La possibilité d'une nouvelle appréciation des cours ne peut jamais être totalement exclue
Les investisseurs tenant compte de critères ESG dans leurs portefeuilles seront demandeurs d’obligations vertes même avec des rendements négatifs. Les emprunts indexés sur l’inflation devraient également faire l’objet d'une demande soutenue, car nombreux sont les investisseurs à prévoir un retour de l’inflation dans le sillage des programmes massifs de relance des autorités budgétaires et monétaires. Nul doute que pour ce nouveau type de produits, les services de Günther Schild ne seront pas non plus nécessaires.

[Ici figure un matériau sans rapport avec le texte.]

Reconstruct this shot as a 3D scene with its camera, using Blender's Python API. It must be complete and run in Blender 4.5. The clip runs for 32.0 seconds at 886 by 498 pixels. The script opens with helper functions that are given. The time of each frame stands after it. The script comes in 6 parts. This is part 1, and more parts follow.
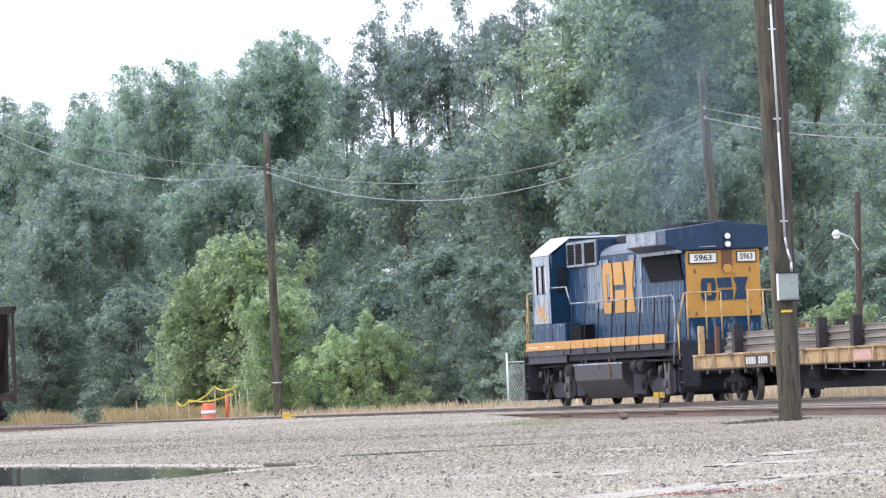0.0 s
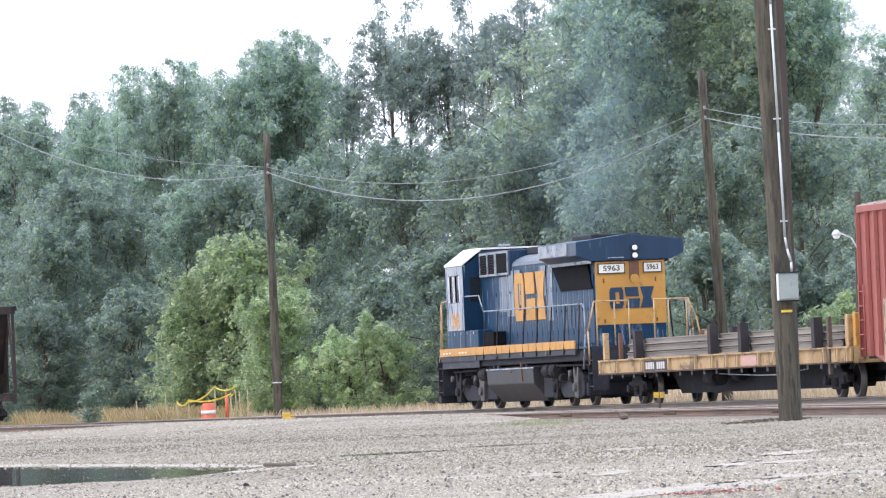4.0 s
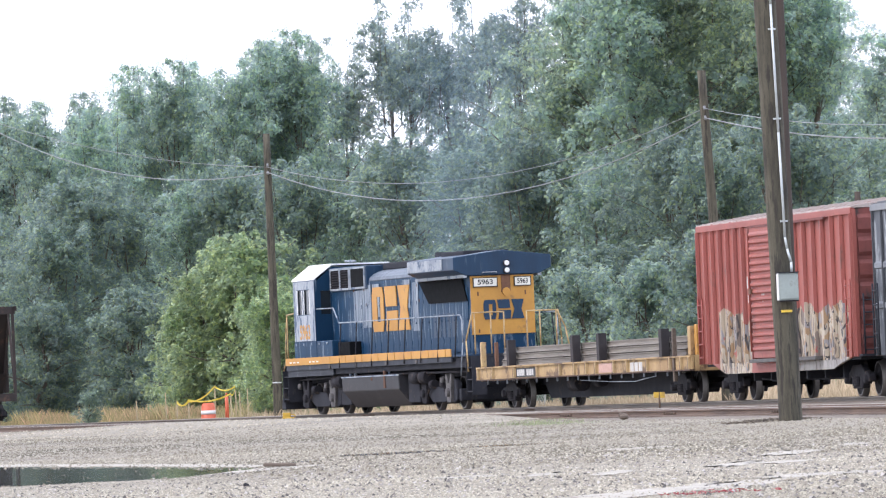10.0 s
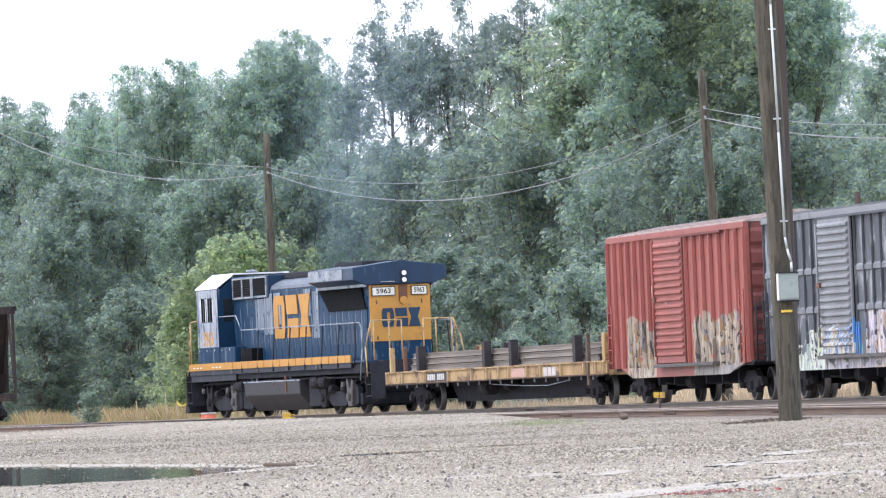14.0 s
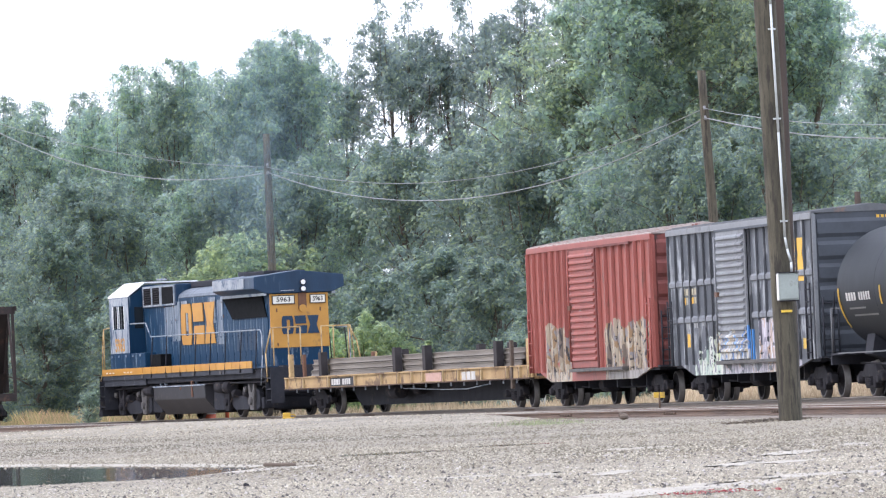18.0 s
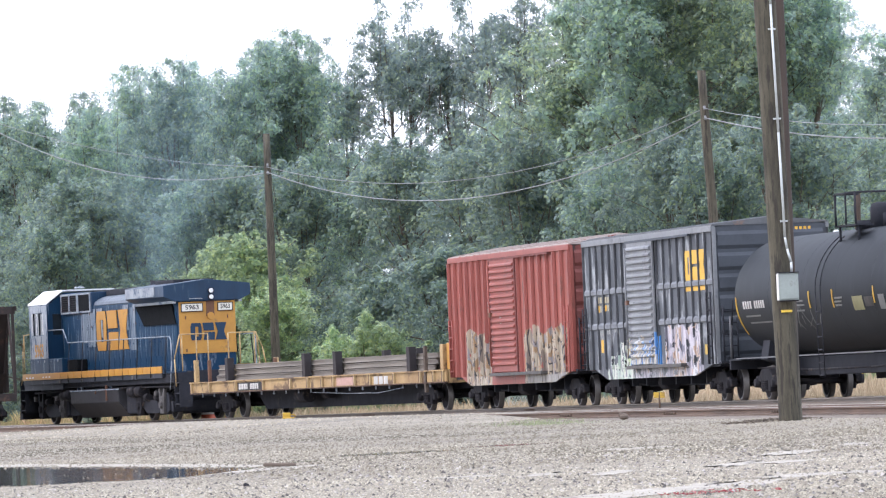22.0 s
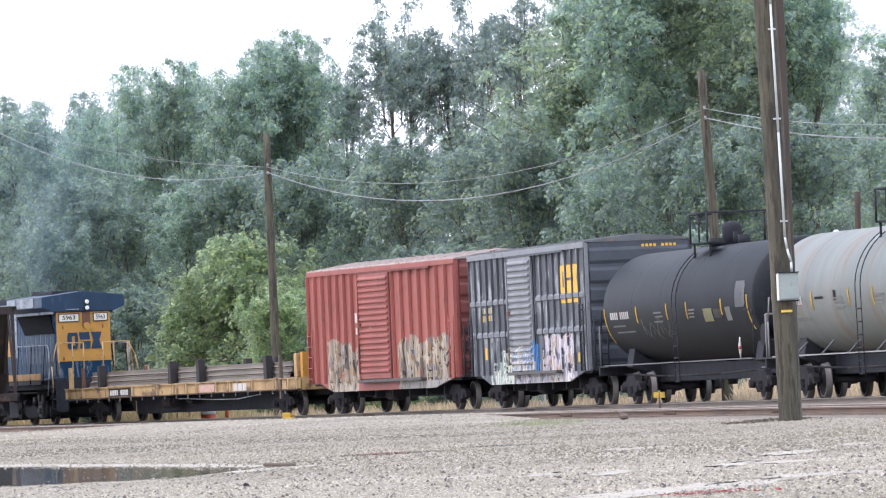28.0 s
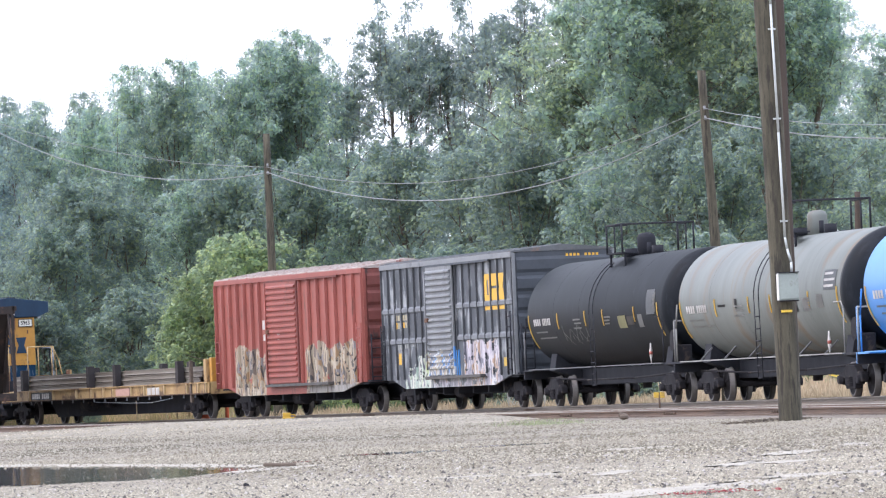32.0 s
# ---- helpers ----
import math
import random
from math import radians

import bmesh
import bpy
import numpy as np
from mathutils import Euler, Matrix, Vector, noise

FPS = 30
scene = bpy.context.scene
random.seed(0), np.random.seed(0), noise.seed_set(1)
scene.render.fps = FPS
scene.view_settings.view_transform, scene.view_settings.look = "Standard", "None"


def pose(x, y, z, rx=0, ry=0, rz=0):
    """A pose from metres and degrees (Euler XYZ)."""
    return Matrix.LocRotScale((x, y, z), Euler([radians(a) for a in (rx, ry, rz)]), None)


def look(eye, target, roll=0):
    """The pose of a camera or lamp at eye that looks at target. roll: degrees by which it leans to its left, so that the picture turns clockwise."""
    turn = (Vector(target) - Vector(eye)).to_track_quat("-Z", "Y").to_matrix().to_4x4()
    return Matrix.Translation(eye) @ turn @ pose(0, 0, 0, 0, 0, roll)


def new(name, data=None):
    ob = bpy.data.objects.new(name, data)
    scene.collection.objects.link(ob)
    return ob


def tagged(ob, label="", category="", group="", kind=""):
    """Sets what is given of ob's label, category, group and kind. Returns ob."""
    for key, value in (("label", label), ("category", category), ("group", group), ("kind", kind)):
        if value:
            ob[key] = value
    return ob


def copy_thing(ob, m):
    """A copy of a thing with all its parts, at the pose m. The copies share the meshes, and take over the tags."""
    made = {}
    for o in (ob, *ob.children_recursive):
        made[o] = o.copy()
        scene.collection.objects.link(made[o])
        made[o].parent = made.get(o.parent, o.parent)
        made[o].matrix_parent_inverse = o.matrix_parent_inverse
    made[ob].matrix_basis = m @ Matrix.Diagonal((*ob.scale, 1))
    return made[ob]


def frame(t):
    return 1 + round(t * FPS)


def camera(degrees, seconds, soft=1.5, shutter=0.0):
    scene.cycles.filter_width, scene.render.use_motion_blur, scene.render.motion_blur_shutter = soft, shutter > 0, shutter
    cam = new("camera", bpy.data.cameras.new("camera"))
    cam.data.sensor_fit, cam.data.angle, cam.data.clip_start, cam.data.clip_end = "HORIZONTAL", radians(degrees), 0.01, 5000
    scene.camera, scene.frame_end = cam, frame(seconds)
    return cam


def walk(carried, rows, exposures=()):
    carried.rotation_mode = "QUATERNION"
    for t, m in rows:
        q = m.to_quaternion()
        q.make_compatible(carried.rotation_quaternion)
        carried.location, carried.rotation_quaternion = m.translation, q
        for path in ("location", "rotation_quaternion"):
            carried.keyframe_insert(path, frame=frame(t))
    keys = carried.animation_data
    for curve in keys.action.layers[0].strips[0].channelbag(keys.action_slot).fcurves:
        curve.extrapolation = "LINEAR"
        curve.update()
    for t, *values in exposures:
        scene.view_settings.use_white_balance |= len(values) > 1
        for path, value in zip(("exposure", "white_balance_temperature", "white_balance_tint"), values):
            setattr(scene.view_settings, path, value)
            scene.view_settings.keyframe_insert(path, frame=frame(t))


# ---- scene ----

Chez ETHENEA, seules des circonstances exceptionnelles nous amènent à investir dans des obligations à rendement négatif. Par exemple, il peut arriver qu’un investissement en obligations souveraines allemandes soit justifié à des fins de couverture lors de situations de crise. Pour autant, nous considérons qu’investir dans des obligations à rendement négatif est assez similaire à l’achat d’actions technologiques chères, car dans les deux cas, la possibilité d'une nouvelle appréciation des cours ne peut jamais être totalement exclue. Quoi qu'il en soit, nous ne pourrons pas encore constater les potentiels impacts inflationnistes des super-programmes de relance budgétaires et monétaires cette année. À l’heure actuelle, le sentiment est plutôt dominé par la crainte d'une deuxième vague de contaminations risquant de nuire à nouveau à la demande (en biens et en services.)